We are mindful that the purpose of discipline is not to punish the offender but to protect the public from the attorney who does not meet the standards of responsibility of his profession. In re Noonan, supra, 102 N.J. 157 at 165 (1986). In In re Nigohosian, 88 N.J. 308, 315 (1982), we stated that "severity of discipline to be imposed must comport with the seriousness of the ethical infractions in light of all the relevant circumstances." Like the respondents in In re Johnson, supra, 105 N.J. 249; In re Noonan, supra, 102 N.J. 157; In re O'Gorman, supra, 99 N.J. 482; and In re Templeton, supra, 99 N.J. 365, respondent's infractions are serious and numerous. Nevertheless,

[107 NJ Page 306]

like those cases, we do not find that the record supports a conclusion that respondent's conduct warrants disbarment.

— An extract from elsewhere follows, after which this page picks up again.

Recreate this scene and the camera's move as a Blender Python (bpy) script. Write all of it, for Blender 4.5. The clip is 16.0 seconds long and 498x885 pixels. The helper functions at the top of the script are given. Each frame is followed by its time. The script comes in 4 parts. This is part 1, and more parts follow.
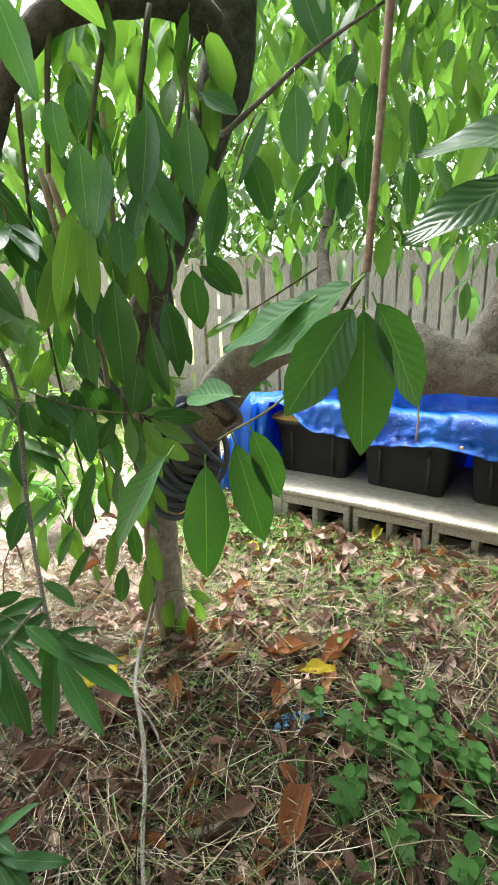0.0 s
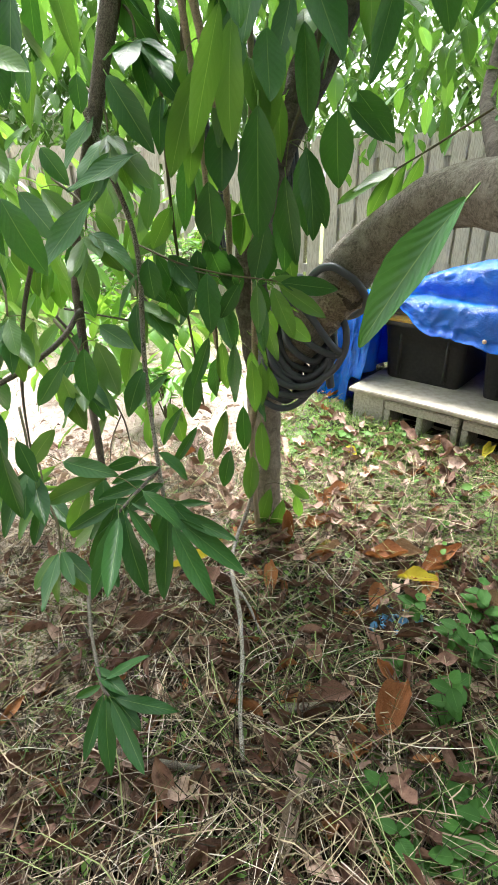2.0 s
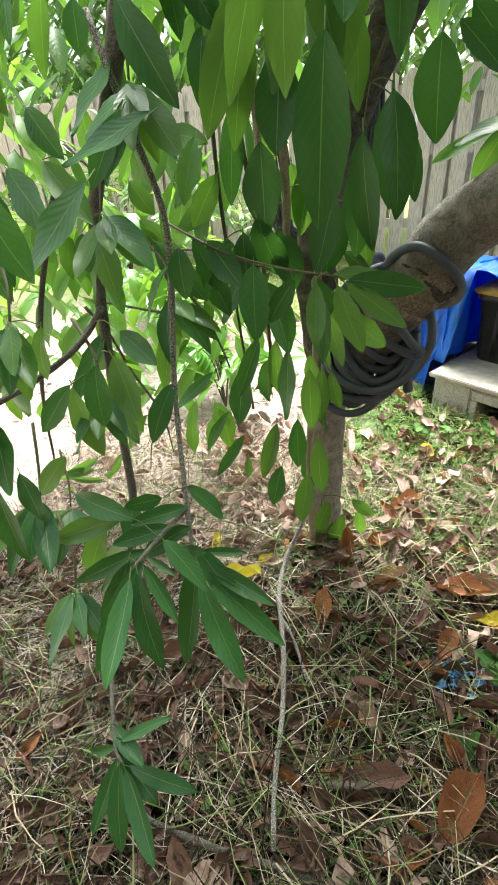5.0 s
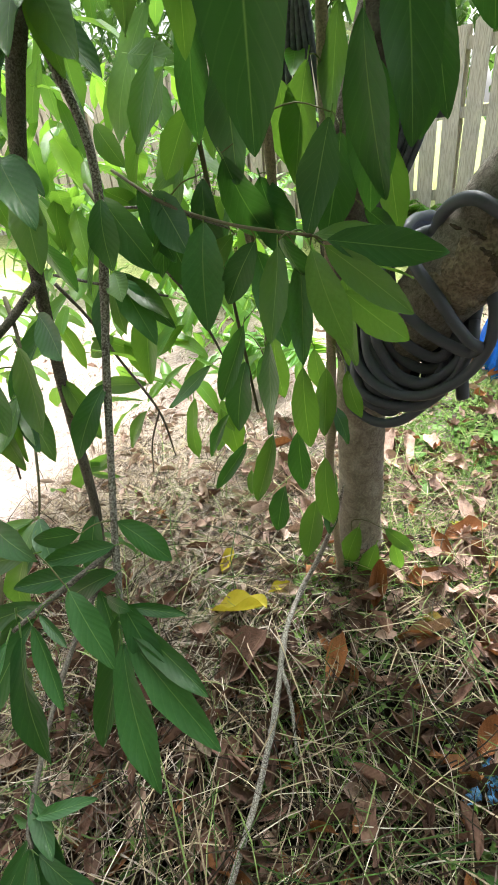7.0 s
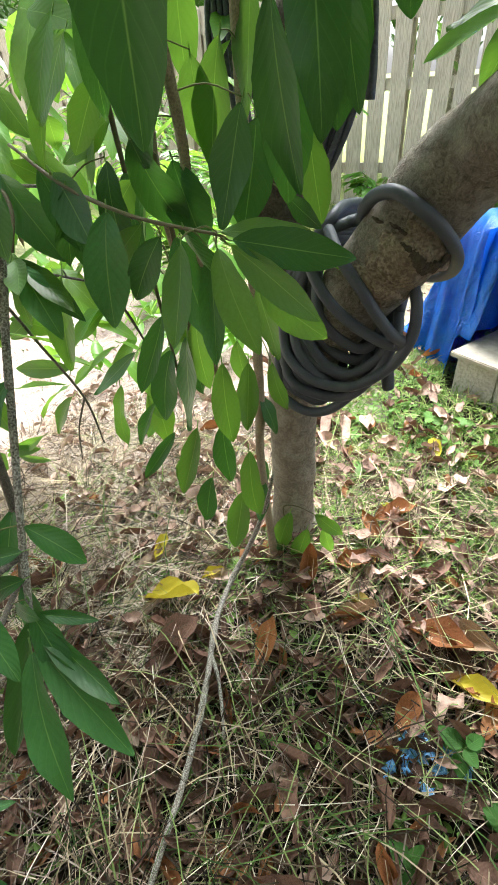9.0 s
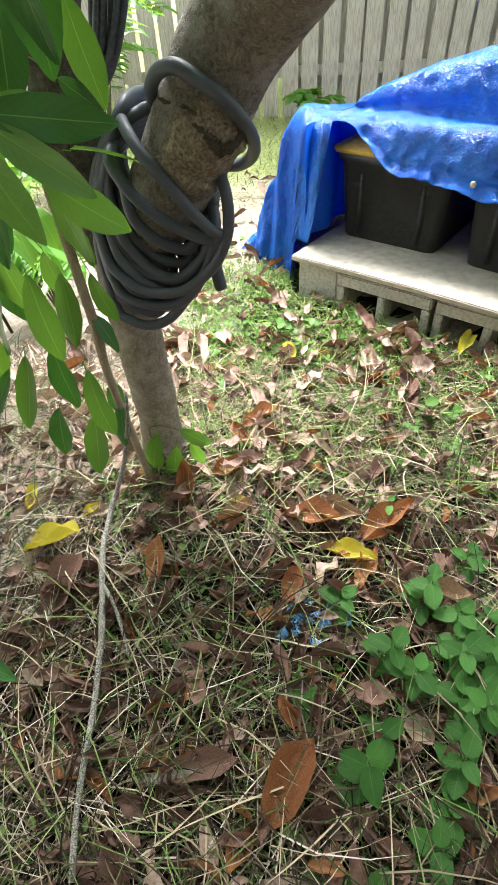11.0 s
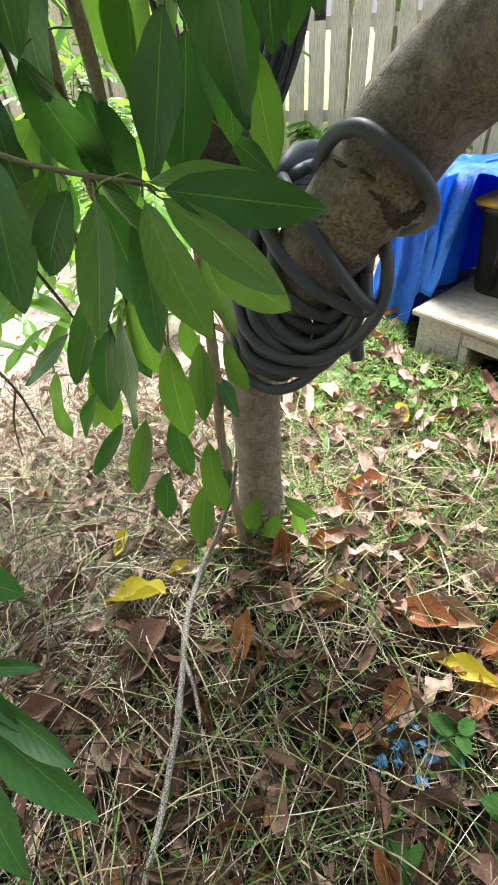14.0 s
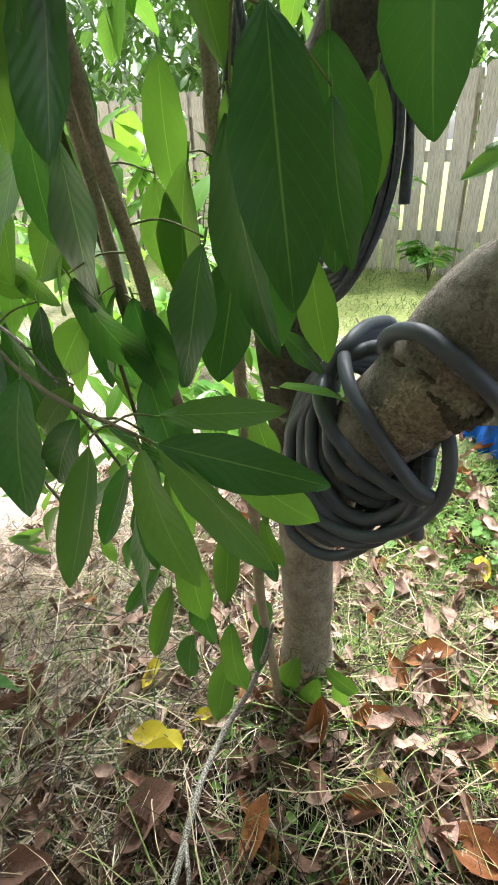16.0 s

Hence, we agree with the DRB's recommendation that respondent's temporary suspension from the practice of law on January 18, 1983, over four years ago, is sufficient discipline for the misconduct committed here. However, respondent's failure to recognize the seriousness of his misconduct and his responsibility for that misconduct demonstrates that he is not sufficiently responsible at this time to practice law as a single practitioner. Consequently, we have concluded that the right of respondent to resume practice shall not be restored except under conditions assuring that he will be subject to the supervision of another attorney, both the conditions and circumstances surrounding that supervision, as well as the supervising attorney, to be satisfactory to the Office of Attorney Ethics and approved by the DRB. Respondent shall reimburse the Ethics Financial Committee for appropriate administrative costs, including the production of transcripts.

So ordered.


This matter having been presented to the Court on the recommendation of the Disciplinary Review Board that the discipline to be imposed upon GEORGE L. PAUK, of NEW BRUNSWICK, who was admitted to the bar of New Jersey in 1961, be limited to the time he has served since his temporary suspension from the practice of law on January 18, 1983, and good cause appearing;

It is ORDERED that the suspension of GEORGE L. PAUK from the practice of law shall continue until the further order of the Court; and it is further

[107 NJ Page 307]

ORDERED that GEORGE L. PAUK is eligible to apply for his restoration to the practice of law under R. 1:20-11(h); and it is further

Ordered that until the further order of the Court, the restoration of GEORGE L. PAUK, shall be subject to the condition that his practice be supervised by a preceptor to be approved pursuant to Administrative Guideline No. 28; and it is further

Ordered that respondent shall continue to be restrained and enjoined from practicing law during the period of his suspension; and it is further

Ordered that respondent reimburse the Ethics Financial Committee for the appropriate administrative costs arising out of the prosecution of this disciplinary matter, including the production of transcripts; and it is further

Ordered that respondent continue to comply with Administrative Guideline No. 23 of the Office of Attorney Ethics dealing with suspended attorneys.